Iskander Moon

Iskander Moon

Expansive, layered, yet Intimate


  • dim. 23 août
  • Origine

    Belgique
  • Genre

    • Pop
  • Pour amateurs de

    Dressed Like Boys, ISE, The Me In You

The fourth single lifted from Iskander Moon’s full-length debut Salt Moon City drifts quietly inward. At its heart, the song is an ode to solitude — not as absence, but as presence. “The song is about solitude in its core, but I wanted the violins and the whole arrangement to feel like a companion in that feeling,” Iskander explains. “There’s much beauty in solitude, to really understanding your perspective on things.”

Iskander Moon, the Belgian singer-songwriter and producer, has a rare gift for turning introspection into shared experience.
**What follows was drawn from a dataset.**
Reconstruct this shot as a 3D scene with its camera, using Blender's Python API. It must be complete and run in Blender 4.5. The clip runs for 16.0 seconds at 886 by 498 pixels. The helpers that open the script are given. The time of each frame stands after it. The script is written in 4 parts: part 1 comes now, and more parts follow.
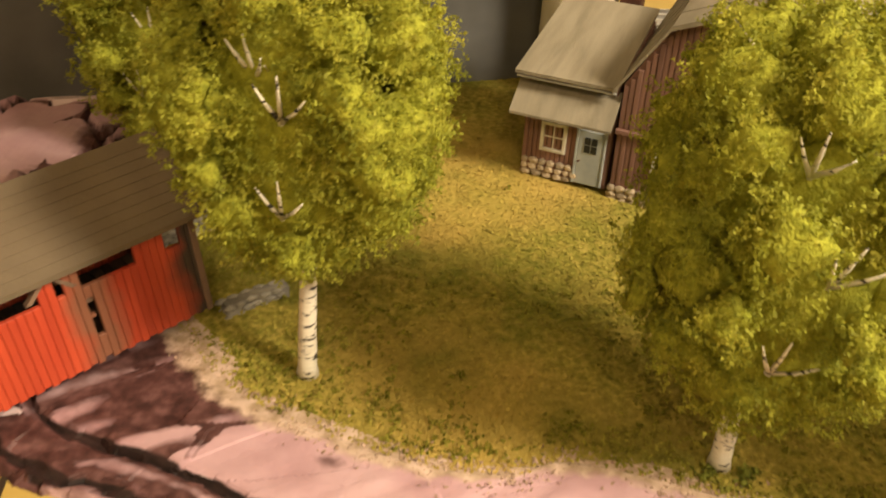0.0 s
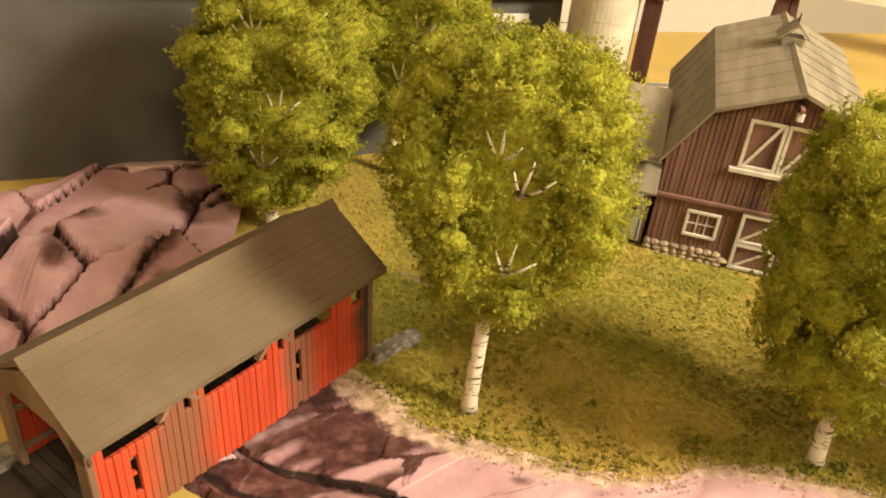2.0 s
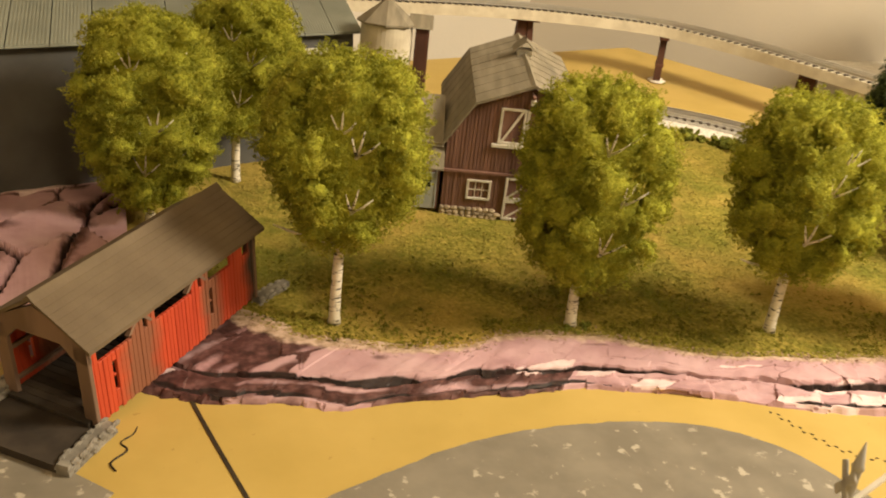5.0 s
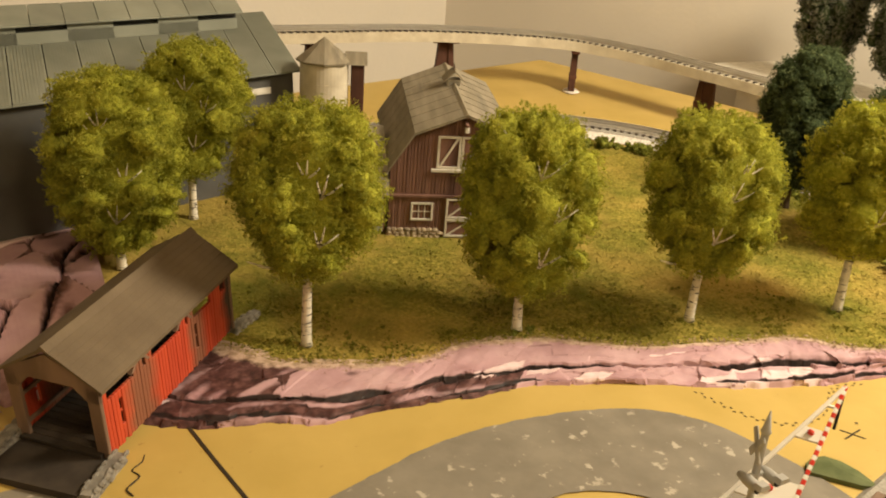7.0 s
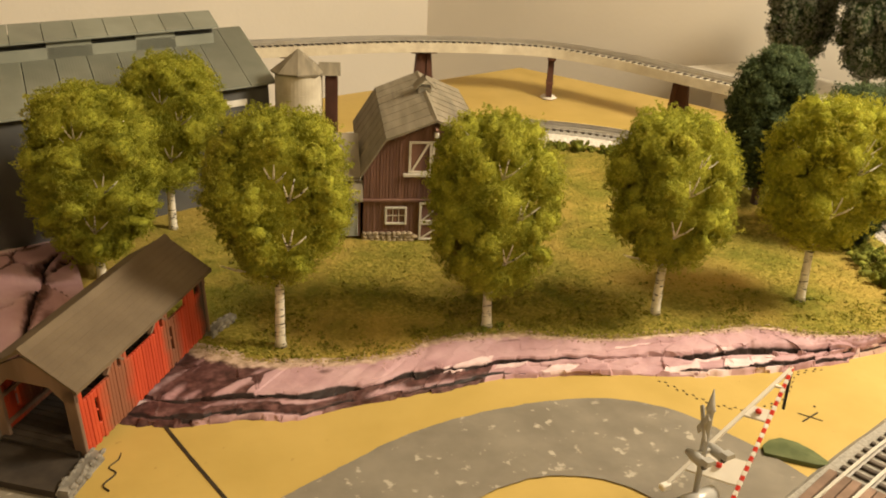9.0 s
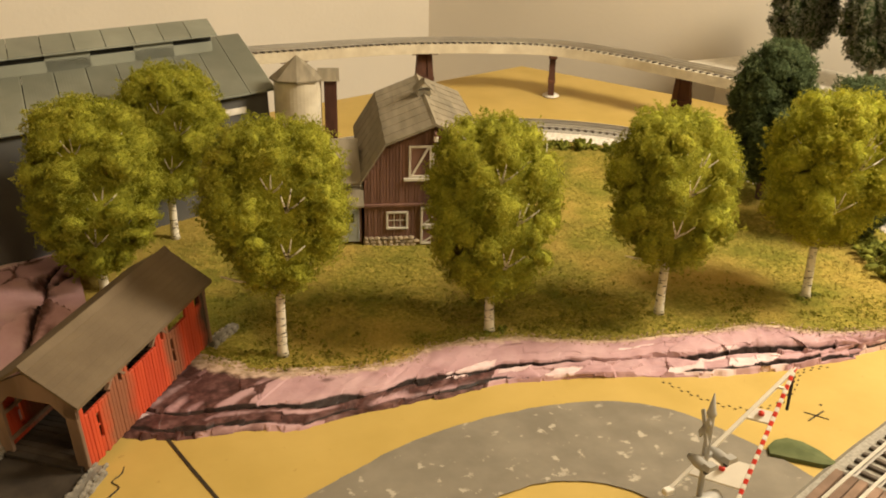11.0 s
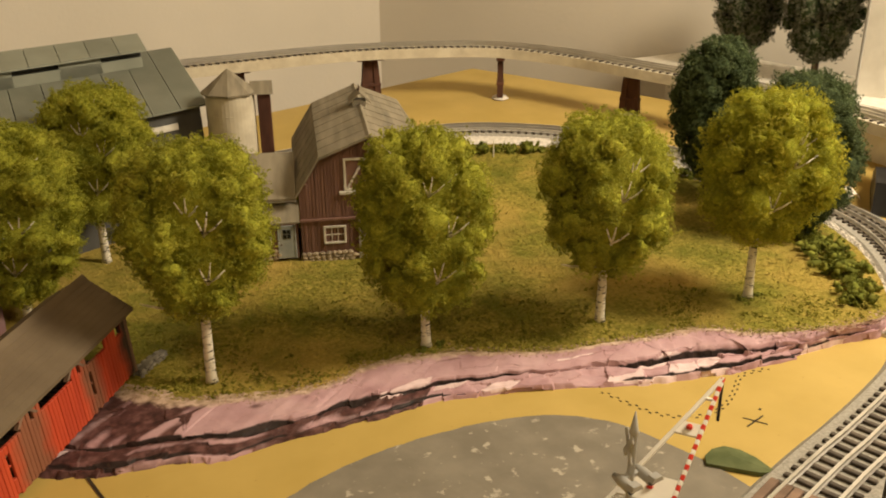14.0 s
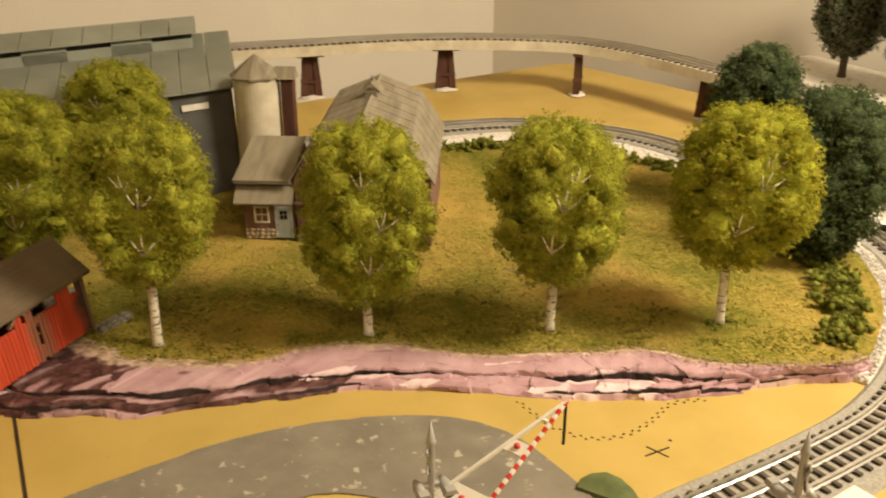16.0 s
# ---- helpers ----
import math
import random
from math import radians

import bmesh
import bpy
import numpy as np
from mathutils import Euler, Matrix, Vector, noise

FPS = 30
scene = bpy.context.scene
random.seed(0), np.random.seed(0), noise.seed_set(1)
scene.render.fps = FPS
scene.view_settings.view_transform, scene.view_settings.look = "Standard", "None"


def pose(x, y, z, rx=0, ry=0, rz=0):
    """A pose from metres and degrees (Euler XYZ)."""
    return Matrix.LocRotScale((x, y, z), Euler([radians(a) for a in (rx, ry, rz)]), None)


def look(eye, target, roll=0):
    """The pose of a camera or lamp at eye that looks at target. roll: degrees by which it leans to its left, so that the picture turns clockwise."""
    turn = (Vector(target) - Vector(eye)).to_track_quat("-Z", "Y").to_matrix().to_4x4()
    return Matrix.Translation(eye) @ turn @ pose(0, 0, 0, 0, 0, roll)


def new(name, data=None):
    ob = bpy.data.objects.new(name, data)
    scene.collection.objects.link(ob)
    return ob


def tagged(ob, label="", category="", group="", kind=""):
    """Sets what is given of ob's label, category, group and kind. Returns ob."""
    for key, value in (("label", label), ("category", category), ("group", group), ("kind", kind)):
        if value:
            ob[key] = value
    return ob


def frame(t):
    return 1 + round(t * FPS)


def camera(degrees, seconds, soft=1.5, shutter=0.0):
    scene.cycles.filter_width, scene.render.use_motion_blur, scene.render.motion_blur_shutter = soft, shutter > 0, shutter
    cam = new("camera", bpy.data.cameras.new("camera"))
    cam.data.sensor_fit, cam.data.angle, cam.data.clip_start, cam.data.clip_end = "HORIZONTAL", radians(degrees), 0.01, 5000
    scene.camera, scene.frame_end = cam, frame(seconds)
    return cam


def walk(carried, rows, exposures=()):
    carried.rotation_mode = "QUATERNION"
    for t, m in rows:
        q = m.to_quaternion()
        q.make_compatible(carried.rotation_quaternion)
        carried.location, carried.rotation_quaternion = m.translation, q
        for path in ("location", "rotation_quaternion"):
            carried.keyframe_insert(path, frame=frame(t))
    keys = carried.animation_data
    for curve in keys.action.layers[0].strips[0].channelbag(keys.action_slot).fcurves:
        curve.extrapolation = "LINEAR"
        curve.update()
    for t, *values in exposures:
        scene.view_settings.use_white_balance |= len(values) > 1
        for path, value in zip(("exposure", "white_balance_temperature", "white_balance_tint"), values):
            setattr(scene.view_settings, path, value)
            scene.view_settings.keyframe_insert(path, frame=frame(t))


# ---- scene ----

His falsetto floats through meticulously sculpted arrangements, where strings swell like passing thoughts and silence is given as much weight as sound. There’s a cinematic patience to his songwriting: songs unfold slowly, trusting the listener to stay, to sit with them.

That quiet confidence has translated effortlessly to the stage. From supporting Simply Red at AFAS Dome to sold-out rooms at Ancienne Belgique and supporting Dotan in The Netherlands. Iskander Moon’s live presence feels intimate even at scale. 

Co-produced with Jasper Maekelberg (Balthazar, Warhaus), the track feels both fragile and finely honed. It’s music that doesn’t rush to be understood — instead, it lingers, offering solitude not as something to escape, but as something to inhabit.